What most of these heroes have in common is the fact that they revealed information highlighting the pandemic’s gravity or their government’s mismanagement of the crisis. Some are veteran reporters like Ana Lalić in Serbia or combative investigators like Blaž Zgaga in Slovenia, Andjouza Abouheir in Comoros and Sergei Satsuk in Belarus. However, others are ordinary citizens who, in response to the urgency and gravity of the public health crisis, decided to blow the whistle with the aim of saving as many lives a possible. It was an eye doctor, Li Wenliang , who first alerted the world to the existence of a fast-spreading disease in December 2019. And it was a lawyer, Chen Qiushi, who posted videos on his blog revealing the chaos in the hospitals in Wuhan, the site of the initial Covid-19 outbreak. Li died of the virus while Chen was forcibly quarantined and never reappeared.

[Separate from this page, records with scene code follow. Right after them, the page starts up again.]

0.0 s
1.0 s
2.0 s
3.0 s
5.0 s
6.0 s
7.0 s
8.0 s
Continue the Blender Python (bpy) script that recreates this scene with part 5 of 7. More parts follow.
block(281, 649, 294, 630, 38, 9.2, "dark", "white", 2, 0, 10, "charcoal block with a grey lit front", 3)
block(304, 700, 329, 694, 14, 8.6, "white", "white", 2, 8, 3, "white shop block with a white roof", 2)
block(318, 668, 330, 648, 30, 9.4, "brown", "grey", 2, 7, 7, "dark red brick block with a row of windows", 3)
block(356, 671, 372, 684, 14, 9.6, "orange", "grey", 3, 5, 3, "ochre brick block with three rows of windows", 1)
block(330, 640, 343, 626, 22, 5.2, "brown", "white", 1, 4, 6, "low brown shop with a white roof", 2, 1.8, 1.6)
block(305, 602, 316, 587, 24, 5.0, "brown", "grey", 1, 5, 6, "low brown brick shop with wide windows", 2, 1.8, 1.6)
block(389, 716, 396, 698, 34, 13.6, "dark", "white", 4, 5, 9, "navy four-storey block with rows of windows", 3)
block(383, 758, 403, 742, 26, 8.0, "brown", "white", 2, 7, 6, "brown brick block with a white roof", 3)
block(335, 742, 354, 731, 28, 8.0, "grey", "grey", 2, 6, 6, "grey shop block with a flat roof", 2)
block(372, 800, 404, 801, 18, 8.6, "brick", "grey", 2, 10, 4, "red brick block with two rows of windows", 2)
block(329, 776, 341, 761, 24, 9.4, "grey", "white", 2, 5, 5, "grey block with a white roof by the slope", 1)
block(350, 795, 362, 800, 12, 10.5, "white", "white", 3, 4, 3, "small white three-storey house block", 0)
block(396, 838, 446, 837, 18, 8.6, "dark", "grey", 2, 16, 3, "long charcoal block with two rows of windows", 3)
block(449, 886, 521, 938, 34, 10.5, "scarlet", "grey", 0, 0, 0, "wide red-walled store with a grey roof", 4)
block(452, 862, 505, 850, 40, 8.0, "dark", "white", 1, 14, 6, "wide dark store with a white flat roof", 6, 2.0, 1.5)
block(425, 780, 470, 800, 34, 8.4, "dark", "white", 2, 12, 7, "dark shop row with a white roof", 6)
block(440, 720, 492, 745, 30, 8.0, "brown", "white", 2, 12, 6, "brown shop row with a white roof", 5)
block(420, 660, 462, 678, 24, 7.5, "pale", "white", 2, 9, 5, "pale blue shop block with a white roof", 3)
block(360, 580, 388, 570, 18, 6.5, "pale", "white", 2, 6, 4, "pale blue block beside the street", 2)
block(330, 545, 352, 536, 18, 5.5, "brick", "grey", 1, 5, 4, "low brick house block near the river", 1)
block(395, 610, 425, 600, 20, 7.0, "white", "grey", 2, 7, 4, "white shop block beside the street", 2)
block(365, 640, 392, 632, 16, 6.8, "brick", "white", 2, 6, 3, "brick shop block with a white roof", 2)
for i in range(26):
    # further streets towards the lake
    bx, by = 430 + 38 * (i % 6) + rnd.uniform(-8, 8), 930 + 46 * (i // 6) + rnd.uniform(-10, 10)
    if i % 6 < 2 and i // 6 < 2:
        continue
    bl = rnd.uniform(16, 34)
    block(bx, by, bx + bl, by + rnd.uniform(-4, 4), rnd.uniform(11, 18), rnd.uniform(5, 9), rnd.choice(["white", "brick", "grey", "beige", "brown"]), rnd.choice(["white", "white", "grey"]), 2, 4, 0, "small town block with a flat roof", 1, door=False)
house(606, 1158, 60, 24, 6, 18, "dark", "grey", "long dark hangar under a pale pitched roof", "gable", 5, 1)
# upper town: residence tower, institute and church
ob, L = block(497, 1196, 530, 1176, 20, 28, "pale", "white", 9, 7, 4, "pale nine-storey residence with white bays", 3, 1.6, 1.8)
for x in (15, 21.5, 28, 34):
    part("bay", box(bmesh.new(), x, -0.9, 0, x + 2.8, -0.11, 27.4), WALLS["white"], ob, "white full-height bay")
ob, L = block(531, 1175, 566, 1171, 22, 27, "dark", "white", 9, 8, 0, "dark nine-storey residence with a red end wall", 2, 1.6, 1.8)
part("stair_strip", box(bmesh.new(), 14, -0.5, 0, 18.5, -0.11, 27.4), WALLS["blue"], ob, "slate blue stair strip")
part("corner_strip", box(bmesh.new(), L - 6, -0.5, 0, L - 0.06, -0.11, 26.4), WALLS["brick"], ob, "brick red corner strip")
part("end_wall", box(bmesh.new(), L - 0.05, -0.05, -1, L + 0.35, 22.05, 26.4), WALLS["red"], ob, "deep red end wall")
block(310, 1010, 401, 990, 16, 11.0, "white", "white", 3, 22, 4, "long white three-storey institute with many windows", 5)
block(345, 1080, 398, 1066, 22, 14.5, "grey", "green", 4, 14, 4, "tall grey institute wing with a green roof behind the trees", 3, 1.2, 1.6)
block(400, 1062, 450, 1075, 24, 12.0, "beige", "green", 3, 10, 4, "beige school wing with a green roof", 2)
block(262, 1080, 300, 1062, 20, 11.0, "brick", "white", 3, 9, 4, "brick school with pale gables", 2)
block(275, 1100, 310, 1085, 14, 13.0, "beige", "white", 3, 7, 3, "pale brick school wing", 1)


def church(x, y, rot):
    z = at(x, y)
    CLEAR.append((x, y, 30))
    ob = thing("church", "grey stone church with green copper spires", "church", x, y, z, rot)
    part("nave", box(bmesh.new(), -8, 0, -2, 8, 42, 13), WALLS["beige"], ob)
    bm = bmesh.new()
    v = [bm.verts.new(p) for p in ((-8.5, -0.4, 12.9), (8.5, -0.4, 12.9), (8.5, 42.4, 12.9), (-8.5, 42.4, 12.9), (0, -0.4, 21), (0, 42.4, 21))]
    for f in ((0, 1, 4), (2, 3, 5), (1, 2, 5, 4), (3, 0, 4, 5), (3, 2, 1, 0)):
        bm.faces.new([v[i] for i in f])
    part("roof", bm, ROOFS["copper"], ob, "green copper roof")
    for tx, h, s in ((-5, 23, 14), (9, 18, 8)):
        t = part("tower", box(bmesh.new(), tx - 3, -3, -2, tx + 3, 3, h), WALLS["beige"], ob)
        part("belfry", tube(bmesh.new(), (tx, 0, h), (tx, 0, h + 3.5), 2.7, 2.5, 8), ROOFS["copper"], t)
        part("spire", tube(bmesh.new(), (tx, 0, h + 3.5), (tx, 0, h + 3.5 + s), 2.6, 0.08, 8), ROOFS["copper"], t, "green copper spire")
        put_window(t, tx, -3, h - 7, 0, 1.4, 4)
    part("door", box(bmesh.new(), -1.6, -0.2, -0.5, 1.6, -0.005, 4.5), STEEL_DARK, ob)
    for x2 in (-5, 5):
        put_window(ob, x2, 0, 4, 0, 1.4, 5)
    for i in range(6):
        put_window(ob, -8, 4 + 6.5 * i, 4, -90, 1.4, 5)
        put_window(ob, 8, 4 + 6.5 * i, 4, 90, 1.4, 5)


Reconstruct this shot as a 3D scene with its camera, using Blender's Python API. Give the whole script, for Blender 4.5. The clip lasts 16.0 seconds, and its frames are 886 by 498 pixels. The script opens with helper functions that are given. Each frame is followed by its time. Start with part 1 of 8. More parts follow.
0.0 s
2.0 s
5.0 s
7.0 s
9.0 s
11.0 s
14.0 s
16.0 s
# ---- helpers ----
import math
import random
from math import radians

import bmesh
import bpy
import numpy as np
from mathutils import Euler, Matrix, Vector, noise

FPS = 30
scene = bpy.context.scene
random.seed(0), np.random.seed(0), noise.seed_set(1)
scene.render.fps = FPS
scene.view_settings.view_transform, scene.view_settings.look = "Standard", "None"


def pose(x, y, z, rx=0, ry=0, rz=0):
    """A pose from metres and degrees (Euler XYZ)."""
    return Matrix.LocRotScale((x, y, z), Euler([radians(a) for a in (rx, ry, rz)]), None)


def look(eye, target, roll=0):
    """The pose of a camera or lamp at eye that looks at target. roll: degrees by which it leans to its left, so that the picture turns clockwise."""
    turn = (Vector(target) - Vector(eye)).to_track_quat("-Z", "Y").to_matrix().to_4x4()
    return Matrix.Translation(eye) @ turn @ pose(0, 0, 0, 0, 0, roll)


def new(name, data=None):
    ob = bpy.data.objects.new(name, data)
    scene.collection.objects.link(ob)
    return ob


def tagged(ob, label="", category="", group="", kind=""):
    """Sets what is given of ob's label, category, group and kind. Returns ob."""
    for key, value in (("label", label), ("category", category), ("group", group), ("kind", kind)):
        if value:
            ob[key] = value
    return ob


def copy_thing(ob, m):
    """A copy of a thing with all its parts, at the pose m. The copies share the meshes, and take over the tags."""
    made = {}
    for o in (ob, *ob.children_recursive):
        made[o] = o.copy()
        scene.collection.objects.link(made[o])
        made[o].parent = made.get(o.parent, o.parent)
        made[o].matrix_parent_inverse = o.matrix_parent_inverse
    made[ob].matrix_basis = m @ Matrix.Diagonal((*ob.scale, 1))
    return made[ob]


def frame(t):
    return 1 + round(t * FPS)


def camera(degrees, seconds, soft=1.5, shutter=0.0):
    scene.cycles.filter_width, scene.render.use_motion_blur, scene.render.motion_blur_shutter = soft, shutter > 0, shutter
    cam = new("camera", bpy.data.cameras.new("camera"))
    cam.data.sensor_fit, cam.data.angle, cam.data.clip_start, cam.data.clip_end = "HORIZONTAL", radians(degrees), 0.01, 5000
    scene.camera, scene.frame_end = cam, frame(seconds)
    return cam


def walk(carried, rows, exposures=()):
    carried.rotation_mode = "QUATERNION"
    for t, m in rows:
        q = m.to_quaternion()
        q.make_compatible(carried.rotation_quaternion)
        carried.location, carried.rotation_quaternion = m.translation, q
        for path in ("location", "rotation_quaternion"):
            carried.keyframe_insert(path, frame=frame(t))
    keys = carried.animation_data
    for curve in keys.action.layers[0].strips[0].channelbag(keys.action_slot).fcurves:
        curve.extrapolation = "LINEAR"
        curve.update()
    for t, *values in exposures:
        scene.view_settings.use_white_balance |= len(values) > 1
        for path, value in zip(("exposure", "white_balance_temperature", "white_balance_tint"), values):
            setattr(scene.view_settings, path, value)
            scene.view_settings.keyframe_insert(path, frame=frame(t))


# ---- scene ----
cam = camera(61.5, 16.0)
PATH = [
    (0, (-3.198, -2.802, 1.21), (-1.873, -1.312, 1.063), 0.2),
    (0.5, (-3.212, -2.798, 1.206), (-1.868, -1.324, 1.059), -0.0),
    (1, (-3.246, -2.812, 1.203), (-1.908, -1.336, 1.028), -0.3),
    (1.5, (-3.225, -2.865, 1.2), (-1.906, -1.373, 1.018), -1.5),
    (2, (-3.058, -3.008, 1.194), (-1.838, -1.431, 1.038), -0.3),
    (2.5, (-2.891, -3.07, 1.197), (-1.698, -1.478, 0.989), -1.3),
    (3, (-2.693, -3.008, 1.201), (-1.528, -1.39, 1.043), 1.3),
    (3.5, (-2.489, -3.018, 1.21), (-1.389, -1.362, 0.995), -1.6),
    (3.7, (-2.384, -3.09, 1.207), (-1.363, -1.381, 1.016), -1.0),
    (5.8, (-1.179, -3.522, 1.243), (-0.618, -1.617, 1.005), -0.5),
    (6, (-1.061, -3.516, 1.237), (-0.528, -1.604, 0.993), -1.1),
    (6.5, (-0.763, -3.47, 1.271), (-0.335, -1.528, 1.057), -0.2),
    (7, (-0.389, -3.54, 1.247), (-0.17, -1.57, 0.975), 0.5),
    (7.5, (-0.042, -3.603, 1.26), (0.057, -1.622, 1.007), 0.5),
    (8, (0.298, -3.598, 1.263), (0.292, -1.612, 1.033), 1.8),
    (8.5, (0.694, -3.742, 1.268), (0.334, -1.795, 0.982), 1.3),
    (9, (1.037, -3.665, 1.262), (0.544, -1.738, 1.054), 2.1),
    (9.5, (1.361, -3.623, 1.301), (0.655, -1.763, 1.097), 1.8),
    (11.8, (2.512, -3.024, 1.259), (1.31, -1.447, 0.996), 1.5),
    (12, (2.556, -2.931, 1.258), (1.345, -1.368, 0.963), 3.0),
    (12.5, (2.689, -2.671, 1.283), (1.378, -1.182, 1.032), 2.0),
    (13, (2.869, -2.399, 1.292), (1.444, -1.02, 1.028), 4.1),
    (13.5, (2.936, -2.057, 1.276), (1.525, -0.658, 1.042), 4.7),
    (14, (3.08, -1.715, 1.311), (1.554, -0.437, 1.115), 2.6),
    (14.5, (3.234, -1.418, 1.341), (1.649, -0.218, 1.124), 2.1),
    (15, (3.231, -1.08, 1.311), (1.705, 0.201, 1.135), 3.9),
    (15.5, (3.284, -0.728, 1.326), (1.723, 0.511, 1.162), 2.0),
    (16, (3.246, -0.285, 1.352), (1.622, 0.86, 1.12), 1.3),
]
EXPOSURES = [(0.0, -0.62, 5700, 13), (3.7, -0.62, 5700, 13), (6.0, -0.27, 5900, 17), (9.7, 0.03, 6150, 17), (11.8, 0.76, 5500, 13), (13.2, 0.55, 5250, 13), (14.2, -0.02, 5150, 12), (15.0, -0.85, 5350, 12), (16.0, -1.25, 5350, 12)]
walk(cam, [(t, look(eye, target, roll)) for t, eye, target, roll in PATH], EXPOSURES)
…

You often pay dearly for the truth. In Venezuela, freelance journalist Darvinson Rojas spent 12 days in prison for a tweet questioning official pandemic figures. In India, newspaper reporter Vijay Vineet is facing a possible six-month jail sentence for reporting that lockdown restrictions forced hungry kids to eat cattle fodder. In Bangladesh, the well-known cartoonist Ahmed Kabir Kishore is facing a possible life sentence for posting cartoons on Facebook about politics during the Covid-19 crisis that alluded, inter alia, to corruption.
Others have avoided prison but can no longer work. After a lengthy and violent police interrogation over an article questioning the Kingdom of Eswatini’s handling of the Covid-19 crisis, Swati Newsweek website editor Eugene Dube had to flee to neighbouring South Africa. Chris Buckley, a Beijing-based reporter for the New York Times, was forced to leave China after spending 76 days in Wuhan at the height of the outbreak. For the first time in 24 years, his visa was not renewed.
Many of these heroes displayed courage in resisting pressure and censorship. They include Caixin, an independent English and Chinese-language media outlet in Beijing whose reporting has questioned the Chinese government’s narrative. For some, such as Afghan reporter Anisseh Shahid, it took courage to simply keep reporting in the field with the threat of infection compounding the threat of a Taliban attack. In the United States, several White House correspondents have distinguished themselves by their perseverance in adversity. Despite constant attacks by President Trump and his aides, they continue week after week to question his handling of the pandemic.
This exceptional crisis has also produced innovative initiatives that have helped to get the facts out and combat disinformation. In Africa, the Ivorian web radio WA FM and the Togolese news site TogoCheck were created to combat rumours and fake news and disseminate trustworthy information that the public can use to protect themselves and their health. In Brazil, alternative media outlets pooled resources to form a “Gabinete de crise” to inform the abandoned inhabitants of Rio de Janeiro’s favelas, while the Wayuri Network’s journalists have risen to the challenge of informing more than 750 indigenous communities in the Amazon. In Russia, 25 media outlets formed Syndicate-100 to make it easier for medical personnel, who have been hit hard by the epidemic, to report problems and alert the public.
Finally, RSF pays a special tribute to journalists in Guayaquil, Ecuador’s business capital and the site of Latin America’s biggest Covid-19 outbreak. The photos of bodies in Guayaquil’s streets have gone around the world. Despite being unprepared and lacking personal protective equipment, the city’s journalists have continued to work and to report in locations with a high infection rate. And this has taken a heavy toll. Thirteen of them have died of the virus.